# WHAT YOU WILL DO
Leave the pictures out and retype the lines from the beginning through the line with "what is given", both ends included.

++++ DATASET CONTENT ++++

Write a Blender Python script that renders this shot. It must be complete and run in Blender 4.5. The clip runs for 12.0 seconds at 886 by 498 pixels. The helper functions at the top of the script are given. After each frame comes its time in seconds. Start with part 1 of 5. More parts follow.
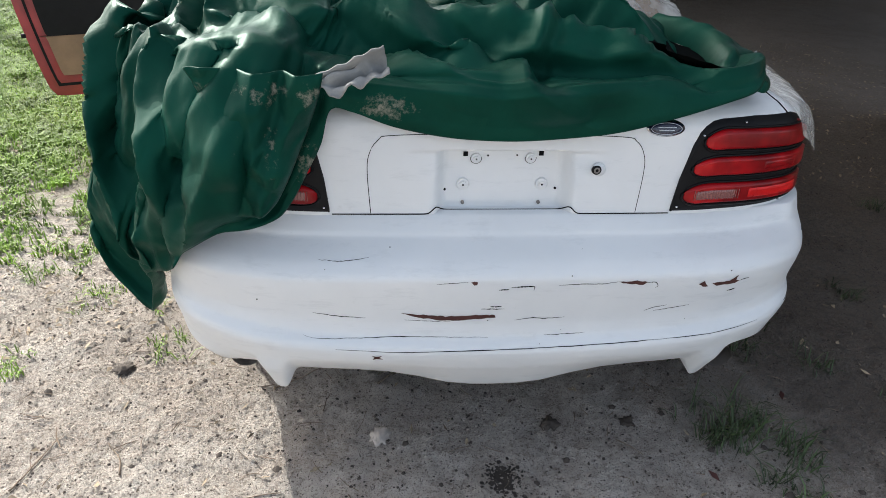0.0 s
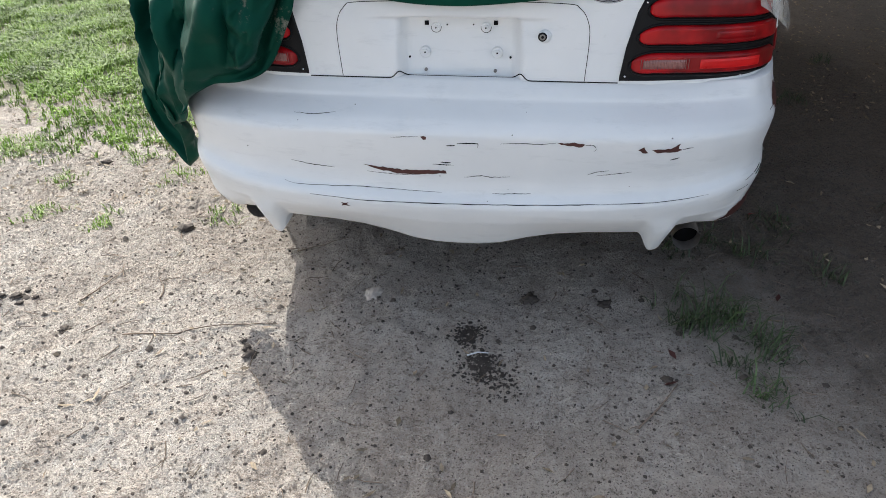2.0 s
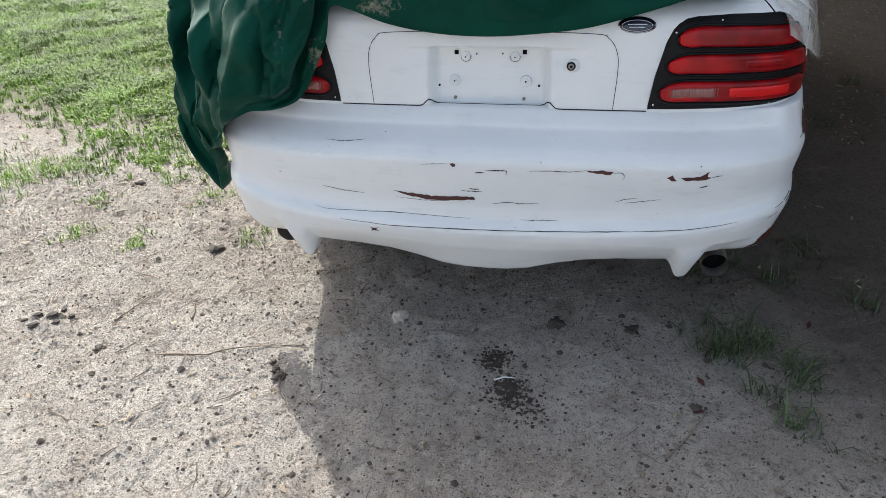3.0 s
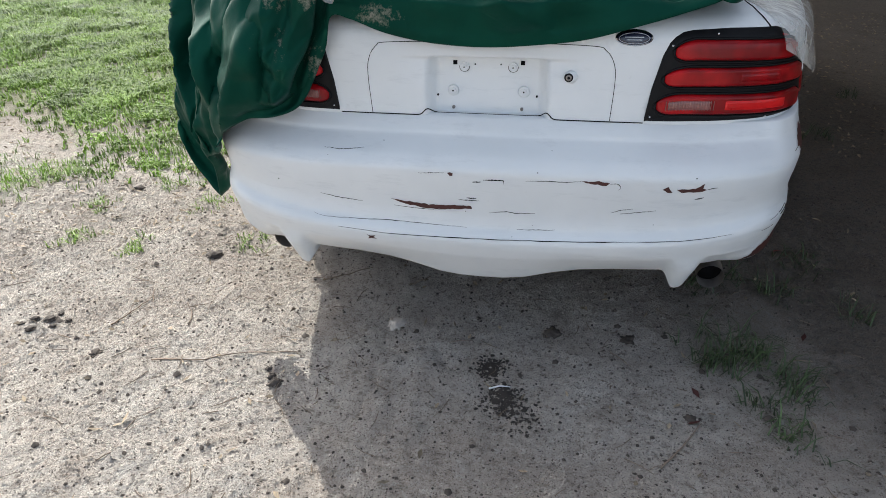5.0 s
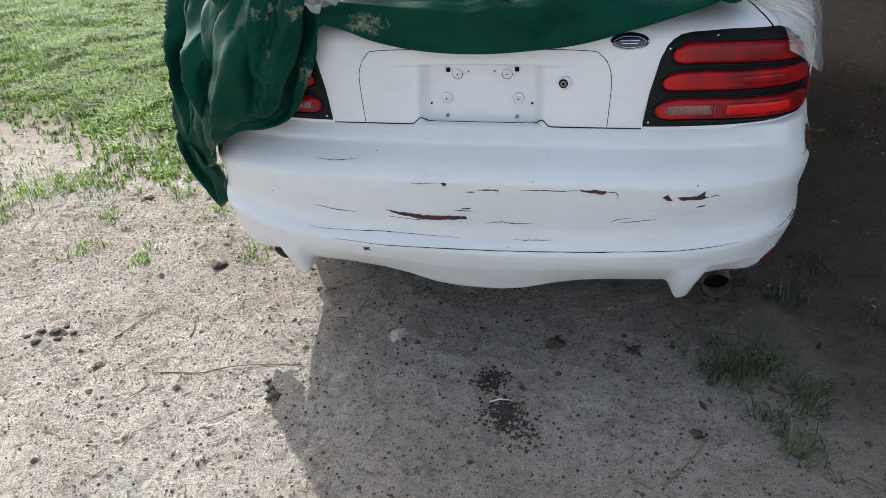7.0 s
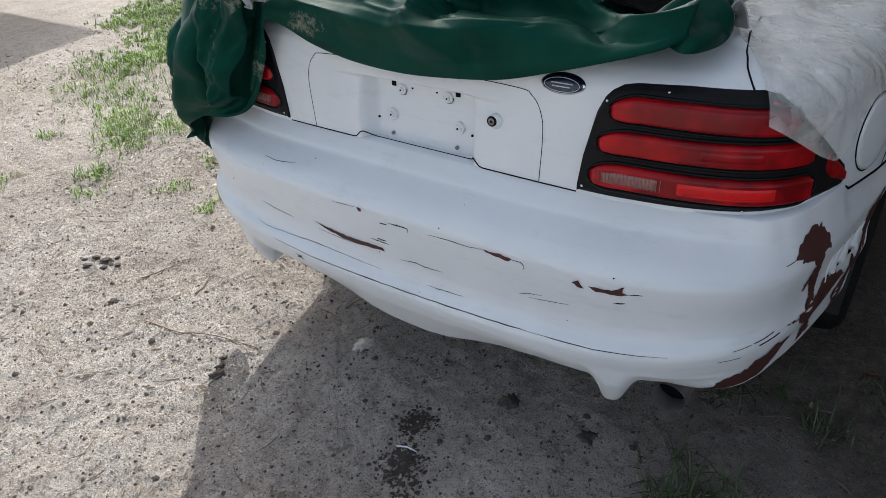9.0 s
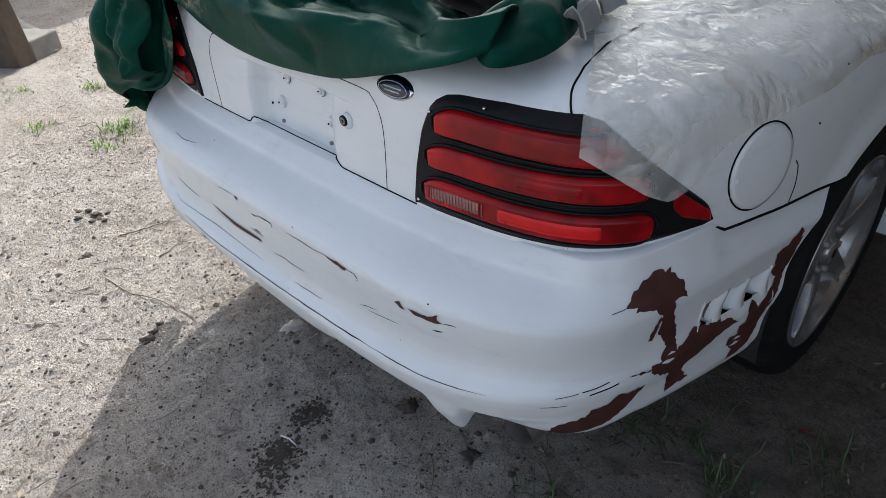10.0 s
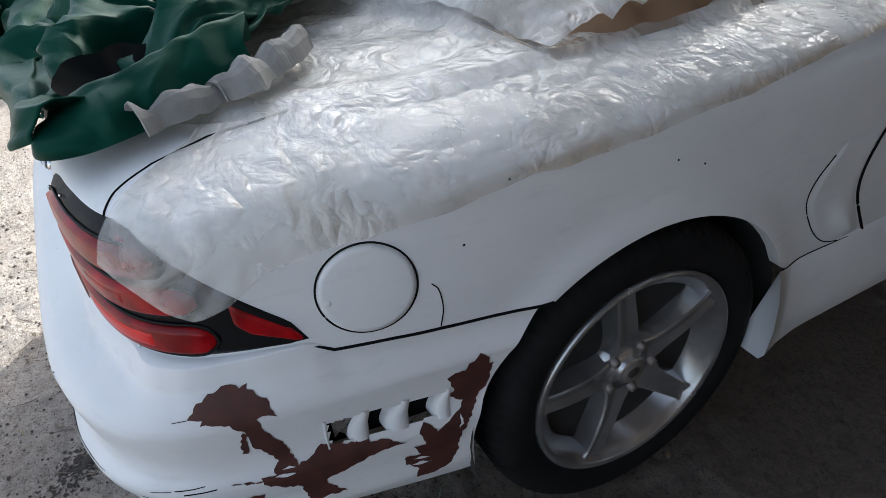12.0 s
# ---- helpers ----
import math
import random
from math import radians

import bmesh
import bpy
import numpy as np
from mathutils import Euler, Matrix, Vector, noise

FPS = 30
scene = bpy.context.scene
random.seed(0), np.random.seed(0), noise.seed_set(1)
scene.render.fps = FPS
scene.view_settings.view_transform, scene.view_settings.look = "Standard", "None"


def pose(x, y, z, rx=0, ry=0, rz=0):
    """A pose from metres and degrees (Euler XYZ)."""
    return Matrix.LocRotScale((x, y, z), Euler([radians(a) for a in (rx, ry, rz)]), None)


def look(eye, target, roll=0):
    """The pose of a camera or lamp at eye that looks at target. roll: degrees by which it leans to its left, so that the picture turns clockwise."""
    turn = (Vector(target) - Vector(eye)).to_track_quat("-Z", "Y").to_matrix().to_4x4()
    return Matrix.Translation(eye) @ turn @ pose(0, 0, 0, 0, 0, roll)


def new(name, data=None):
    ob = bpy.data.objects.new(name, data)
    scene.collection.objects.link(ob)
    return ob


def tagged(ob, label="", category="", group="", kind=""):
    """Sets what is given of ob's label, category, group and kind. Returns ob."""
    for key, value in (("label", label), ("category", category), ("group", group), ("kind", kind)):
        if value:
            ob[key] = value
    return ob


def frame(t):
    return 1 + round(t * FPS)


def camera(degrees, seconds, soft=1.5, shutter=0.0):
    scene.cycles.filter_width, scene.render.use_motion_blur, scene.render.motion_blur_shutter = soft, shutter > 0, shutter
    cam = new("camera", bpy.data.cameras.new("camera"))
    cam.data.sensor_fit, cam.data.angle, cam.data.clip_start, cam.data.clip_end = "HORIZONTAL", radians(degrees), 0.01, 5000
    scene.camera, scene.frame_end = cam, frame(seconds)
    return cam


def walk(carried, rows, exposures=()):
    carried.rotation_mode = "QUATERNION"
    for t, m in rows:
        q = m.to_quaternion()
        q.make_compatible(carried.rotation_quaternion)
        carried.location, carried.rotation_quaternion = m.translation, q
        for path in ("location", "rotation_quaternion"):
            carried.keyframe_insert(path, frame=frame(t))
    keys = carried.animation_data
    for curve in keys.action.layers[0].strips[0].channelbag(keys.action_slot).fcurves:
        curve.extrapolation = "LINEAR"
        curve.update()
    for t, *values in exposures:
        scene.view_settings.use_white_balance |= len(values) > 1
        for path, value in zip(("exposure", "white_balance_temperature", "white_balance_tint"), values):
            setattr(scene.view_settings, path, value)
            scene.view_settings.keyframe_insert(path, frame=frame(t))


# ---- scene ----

++++

# TASK RESPONSE
Write a Blender Python script that renders this shot. It must be complete and run in Blender 4.5. The clip runs for 12.0 seconds at 886 by 498 pixels. The helper functions at the top of the script are given. After each frame comes its time in seconds. Start with part 1 of 5. More parts follow.
0.0 s
2.0 s
3.0 s
5.0 s
7.0 s
9.0 s
10.0 s
12.0 s
# ---- helpers ----
import math
import random
from math import radians

import bmesh
import bpy
import numpy as np
from mathutils import Euler, Matrix, Vector, noise

FPS = 30
scene = bpy.context.scene
random.seed(0), np.random.seed(0), noise.seed_set(1)
scene.render.fps = FPS
scene.view_settings.view_transform, scene.view_settings.look = "Standard", "None"


def pose(x, y, z, rx=0, ry=0, rz=0):
    """A pose from metres and degrees (Euler XYZ)."""
    return Matrix.LocRotScale((x, y, z), Euler([radians(a) for a in (rx, ry, rz)]), None)


def look(eye, target, roll=0):
    """The pose of a camera or lamp at eye that looks at target. roll: degrees by which it leans to its left, so that the picture turns clockwise."""
    turn = (Vector(target) - Vector(eye)).to_track_quat("-Z", "Y").to_matrix().to_4x4()
    return Matrix.Translation(eye) @ turn @ pose(0, 0, 0, 0, 0, roll)


def new(name, data=None):
    ob = bpy.data.objects.new(name, data)
    scene.collection.objects.link(ob)
    return ob


def tagged(ob, label="", category="", group="", kind=""):
    """Sets what is given of ob's label, category, group and kind. Returns ob."""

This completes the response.